You really wonderfully praised my "kuzushi nawa." And your being impressed by Fuyuki's beauty and Kei's creativity made me extremely happy of course.
That day at the studio, The staff functioned as my hands and feet, and I chose only the people I could trust. With this staff, I rose to the challenge of a new work again.
If you would have thought it was "messy rope" because it wasn't the "bondage" in a manual, then I wouldn't have said something like "Hey, you're worthy" to you.
At every major point as I placed the "kuzushi nawa" on the model, your face flushed and your pupils lit up. You reacted unerringly. And each time I thought, (Ah, this American understands "rope" quite deeply) and that felt good.
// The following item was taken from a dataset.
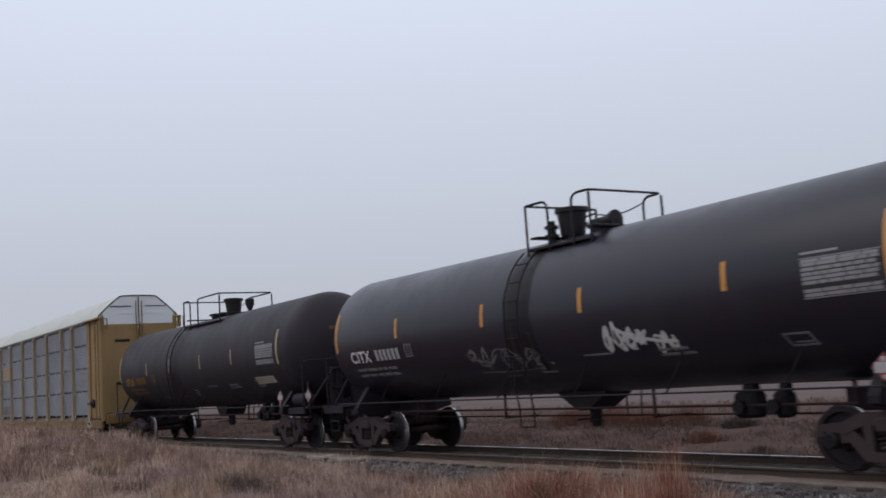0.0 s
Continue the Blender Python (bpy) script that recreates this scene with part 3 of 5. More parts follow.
    drip = int(abs(rear)) % 5
    part("spill_stain", shared(("spill", spot, colour == "grey", drip), lambda: spill(a0 - 0.10, 0.60 if colour != "grey" else 0.25, r, zc, drip).mesh("spill_stain"), M_SPILL), car, None, "dark oily spill run down the shell")

    def nozzle():
        return Shape().lathe([(-0.1, 0.09), (0.10, 0.09), (0.10, 0.15), (0.15, 0.15), (0.15, 0.09), (0.27, 0.09), (0.27, 0.14), (0.33, 0.14), (0.33, 0.08), (0.42, 0.08), (0.42, 0)], 12, (0, 0, top), "z")

    def lid():
        s = Shape().lathe([(-0.1, 0.30), (0.10, 0.30), (0.10, 0.38), (0.15, 0.38), (0.17, 0.28), (0.20, 0.0)], 18, (0, 0, top), "z")
        return s

    def manway():
        """A low manway neck with a valve body lying on it, flanged at its end."""
        q = Shape().lathe([(-0.1, 0.27), (0.10, 0.27), (0.10, 0.34), (0.15, 0.34), (0.16, 0.0)], 18, (0, 0, top), "z")
        q.cyl((-0.30, 0, top + 0.17), (0.28, 0, top + 0.20), 0.12, 0.10, 12).cyl((0.28, 0, top + 0.20), (0.35, 0, top + 0.205), 0.17, 0.17, 14)
        for b in range(6):
            q.box((0.34 * math.cos(b * 1.047), 0.34 * math.sin(b * 1.047), top + 0.16), (0.05, 0.05, 0.10), 0.01)
        return q.tube([(-0.2, -0.3, top + 0.12), (-0.2, -0.3, top + 0.30), (0.1, -0.3, top + 0.32)], 0.02, 5)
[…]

As lovely as it felt, it was an honest response.
Your letter said . . . I feel there are many things to know about "kuzushi nawa." If there's a chance, I would certainly like to learn it.
If you have a chance, I will show as much as you'd like.
I think you understand the simple and complex meaning of this thing called "rope." We'll talk with peace of mind. However, I don't know how much the herbivorous race of the Japanese who gave birth to "rope" understand it, so how much could a carnivorous race who mainstreams "leather" understand? It's a mystery. Because it's a mystery, life and the world should be fun.
I'll say it again. Your manners as a kinbaku lover watching my rope techniques were flawless. It's foolish, but whenever I see people who fiddle crudely with rope, I get a gloomy feeling. Sometimes I fight the feeling, and your existence gives me a bright hope.
I've arranged to get you to translate this letter into English again for Master K, but try to reread it, it's extremely difficult. Sum up the particular subtle nuances of the Japanese language and the expressions that contain the particular shades of the kinbaku world. It's a hard to do translation, and I think it will take much time, but somehow do it well, and please convey my feelings to him. Your translation of "kuzushi nawa" is a synonym to my saying "serious rope."